The report lists specific actions taken by the Bush Administration to achieve its pro-logging agenda, namely:

- limiting the public’s right to participate in decisions affecting their public lands;

- using stealthy administrative rule changes to undermine fundamental environmental laws (e.g. the National Environmental Policy Act and the National Forest Management Act);

- using the threat of wildfires to give timbers companies access to remote intact forests for logging;

- dismantling rules that protect forests from roadbuilding and commercial development; and

- turning over large tracts of National Forest land to logging companies under the guise of "Stewardship Contracting."

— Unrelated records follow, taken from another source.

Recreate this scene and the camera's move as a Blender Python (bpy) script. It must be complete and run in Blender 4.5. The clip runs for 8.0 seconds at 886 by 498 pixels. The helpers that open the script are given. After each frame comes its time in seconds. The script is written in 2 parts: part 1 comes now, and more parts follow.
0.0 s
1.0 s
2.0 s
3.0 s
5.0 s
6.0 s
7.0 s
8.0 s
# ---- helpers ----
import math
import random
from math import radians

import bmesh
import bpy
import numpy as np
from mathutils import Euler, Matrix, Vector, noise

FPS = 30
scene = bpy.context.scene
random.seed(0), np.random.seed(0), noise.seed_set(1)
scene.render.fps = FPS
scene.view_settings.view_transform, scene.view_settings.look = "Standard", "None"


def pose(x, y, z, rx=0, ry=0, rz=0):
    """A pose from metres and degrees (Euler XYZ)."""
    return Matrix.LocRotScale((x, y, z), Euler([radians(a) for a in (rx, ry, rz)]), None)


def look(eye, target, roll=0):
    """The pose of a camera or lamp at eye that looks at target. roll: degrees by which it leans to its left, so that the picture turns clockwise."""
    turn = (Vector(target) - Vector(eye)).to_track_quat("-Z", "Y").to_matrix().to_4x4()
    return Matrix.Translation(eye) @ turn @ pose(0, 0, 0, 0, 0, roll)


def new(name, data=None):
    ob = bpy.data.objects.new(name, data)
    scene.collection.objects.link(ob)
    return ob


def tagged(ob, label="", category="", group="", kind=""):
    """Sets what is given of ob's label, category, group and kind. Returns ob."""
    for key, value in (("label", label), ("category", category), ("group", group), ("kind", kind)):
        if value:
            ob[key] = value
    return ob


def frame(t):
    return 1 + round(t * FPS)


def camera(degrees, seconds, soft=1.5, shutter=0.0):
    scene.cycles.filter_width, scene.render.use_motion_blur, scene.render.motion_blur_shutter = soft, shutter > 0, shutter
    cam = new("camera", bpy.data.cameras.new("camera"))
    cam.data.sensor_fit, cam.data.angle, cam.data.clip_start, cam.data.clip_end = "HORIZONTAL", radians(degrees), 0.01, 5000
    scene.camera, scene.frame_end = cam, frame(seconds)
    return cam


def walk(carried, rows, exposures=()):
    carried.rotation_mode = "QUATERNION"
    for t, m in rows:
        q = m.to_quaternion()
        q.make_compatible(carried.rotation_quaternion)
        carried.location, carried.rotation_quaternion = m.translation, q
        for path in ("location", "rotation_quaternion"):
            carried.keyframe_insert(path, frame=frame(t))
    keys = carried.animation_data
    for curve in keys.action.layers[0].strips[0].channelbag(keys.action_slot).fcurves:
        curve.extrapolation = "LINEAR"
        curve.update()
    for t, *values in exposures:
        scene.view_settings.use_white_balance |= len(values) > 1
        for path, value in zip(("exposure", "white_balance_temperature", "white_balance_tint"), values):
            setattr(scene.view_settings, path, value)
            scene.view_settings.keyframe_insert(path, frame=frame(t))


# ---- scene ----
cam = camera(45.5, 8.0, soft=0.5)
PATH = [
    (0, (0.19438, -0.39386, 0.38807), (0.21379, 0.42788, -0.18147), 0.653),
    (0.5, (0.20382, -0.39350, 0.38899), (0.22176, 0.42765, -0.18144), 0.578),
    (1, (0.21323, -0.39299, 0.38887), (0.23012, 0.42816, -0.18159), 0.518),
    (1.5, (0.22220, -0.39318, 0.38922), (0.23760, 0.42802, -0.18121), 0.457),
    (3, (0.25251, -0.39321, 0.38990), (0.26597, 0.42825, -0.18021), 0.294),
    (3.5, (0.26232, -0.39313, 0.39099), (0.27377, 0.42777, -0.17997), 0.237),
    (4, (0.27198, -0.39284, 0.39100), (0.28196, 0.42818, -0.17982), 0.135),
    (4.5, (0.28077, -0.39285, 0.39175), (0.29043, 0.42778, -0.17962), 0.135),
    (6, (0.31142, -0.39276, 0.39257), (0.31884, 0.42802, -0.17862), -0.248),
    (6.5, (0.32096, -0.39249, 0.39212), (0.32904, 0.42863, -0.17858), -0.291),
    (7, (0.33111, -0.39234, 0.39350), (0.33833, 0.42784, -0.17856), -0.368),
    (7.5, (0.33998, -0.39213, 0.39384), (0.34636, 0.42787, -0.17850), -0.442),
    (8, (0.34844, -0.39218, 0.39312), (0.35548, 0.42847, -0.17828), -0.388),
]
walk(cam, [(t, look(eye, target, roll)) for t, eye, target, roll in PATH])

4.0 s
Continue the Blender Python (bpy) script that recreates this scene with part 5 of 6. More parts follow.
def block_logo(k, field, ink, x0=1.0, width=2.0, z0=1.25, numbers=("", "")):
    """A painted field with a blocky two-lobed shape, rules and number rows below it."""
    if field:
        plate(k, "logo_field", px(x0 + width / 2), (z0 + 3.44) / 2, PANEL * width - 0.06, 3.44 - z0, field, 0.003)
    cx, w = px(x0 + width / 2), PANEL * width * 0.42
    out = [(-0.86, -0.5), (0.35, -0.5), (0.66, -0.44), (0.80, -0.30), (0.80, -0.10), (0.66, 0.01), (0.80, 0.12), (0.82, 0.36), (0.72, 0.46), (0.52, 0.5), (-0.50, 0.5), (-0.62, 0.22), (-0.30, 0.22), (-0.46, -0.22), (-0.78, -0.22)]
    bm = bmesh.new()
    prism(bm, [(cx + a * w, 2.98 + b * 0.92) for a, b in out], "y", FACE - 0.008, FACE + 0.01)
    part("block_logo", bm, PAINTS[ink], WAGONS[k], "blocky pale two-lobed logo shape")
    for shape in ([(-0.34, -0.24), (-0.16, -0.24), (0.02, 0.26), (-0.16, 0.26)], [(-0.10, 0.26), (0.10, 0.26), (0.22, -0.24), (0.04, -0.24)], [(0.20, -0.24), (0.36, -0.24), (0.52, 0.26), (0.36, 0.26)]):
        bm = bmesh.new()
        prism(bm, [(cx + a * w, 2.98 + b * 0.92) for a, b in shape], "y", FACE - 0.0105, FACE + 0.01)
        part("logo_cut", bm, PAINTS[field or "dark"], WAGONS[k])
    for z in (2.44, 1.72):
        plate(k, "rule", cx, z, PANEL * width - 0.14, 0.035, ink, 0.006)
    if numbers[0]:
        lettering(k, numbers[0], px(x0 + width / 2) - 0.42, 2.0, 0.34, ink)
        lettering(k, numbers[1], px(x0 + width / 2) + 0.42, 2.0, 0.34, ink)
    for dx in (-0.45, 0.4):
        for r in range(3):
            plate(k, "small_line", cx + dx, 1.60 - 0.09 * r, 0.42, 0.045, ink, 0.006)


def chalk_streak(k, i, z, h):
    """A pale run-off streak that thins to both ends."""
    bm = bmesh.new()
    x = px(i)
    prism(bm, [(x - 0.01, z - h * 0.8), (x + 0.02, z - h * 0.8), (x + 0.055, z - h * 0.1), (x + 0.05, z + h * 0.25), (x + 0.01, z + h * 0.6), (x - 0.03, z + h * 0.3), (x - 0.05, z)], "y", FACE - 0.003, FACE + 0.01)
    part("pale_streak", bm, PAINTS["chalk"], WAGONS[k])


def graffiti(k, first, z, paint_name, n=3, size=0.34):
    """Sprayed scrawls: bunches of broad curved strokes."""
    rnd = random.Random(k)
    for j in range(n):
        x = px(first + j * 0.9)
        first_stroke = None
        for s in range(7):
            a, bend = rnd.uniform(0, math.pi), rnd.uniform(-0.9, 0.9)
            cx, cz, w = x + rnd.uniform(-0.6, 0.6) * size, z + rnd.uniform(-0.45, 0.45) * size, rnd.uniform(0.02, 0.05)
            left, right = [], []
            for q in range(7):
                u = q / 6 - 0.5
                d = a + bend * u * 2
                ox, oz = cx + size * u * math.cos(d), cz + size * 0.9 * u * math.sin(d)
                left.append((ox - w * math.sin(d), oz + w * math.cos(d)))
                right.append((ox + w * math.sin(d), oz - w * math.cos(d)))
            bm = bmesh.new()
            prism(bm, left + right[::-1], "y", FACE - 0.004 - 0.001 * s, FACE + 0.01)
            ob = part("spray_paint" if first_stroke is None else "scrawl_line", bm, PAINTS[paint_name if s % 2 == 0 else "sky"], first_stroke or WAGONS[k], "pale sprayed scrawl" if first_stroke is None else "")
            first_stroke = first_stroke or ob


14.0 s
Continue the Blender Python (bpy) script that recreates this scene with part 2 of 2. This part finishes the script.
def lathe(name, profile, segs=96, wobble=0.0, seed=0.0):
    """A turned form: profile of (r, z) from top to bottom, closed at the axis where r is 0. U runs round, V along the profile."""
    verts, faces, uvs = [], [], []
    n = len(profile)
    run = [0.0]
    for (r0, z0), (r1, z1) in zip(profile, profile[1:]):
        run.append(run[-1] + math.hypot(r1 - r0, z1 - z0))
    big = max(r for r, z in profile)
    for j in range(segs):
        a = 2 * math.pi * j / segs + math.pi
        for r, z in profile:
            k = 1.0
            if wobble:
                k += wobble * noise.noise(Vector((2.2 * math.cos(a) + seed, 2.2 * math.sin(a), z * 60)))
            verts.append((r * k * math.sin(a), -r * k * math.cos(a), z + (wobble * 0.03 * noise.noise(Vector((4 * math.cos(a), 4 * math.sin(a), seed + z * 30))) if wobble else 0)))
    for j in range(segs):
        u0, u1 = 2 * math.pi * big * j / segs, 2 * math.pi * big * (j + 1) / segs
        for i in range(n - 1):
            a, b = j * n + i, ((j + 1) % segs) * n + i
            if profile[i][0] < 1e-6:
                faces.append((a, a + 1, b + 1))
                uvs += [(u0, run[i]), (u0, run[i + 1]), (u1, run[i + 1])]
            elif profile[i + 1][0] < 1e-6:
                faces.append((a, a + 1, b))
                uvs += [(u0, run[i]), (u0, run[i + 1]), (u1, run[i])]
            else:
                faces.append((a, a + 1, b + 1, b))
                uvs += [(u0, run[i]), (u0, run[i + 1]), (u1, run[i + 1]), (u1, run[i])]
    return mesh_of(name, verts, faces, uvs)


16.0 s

"This fight is not just about saving trees," said John Passacantando, Director of Greenpeace. "We are fighting for the principle that some places in this country are so special that they belong to all Americans. And we are fighting for the right of the people to have a say in the future of those places." Nine forests were listed as "threatened:" Cherokee National Forest (Tenn.), Clearwater National Forest (Idaho), Idaho Panhandle National Forest (Idaho), Kaibab National Forest (Ariz.), Mount Hood National Forest (Ore.), Monongahela National Forest (W.Va), Ottawa National Forest (Mich.), Ouachita National Forest (Ark./Okla.) and Sumter National Forest (S.C.).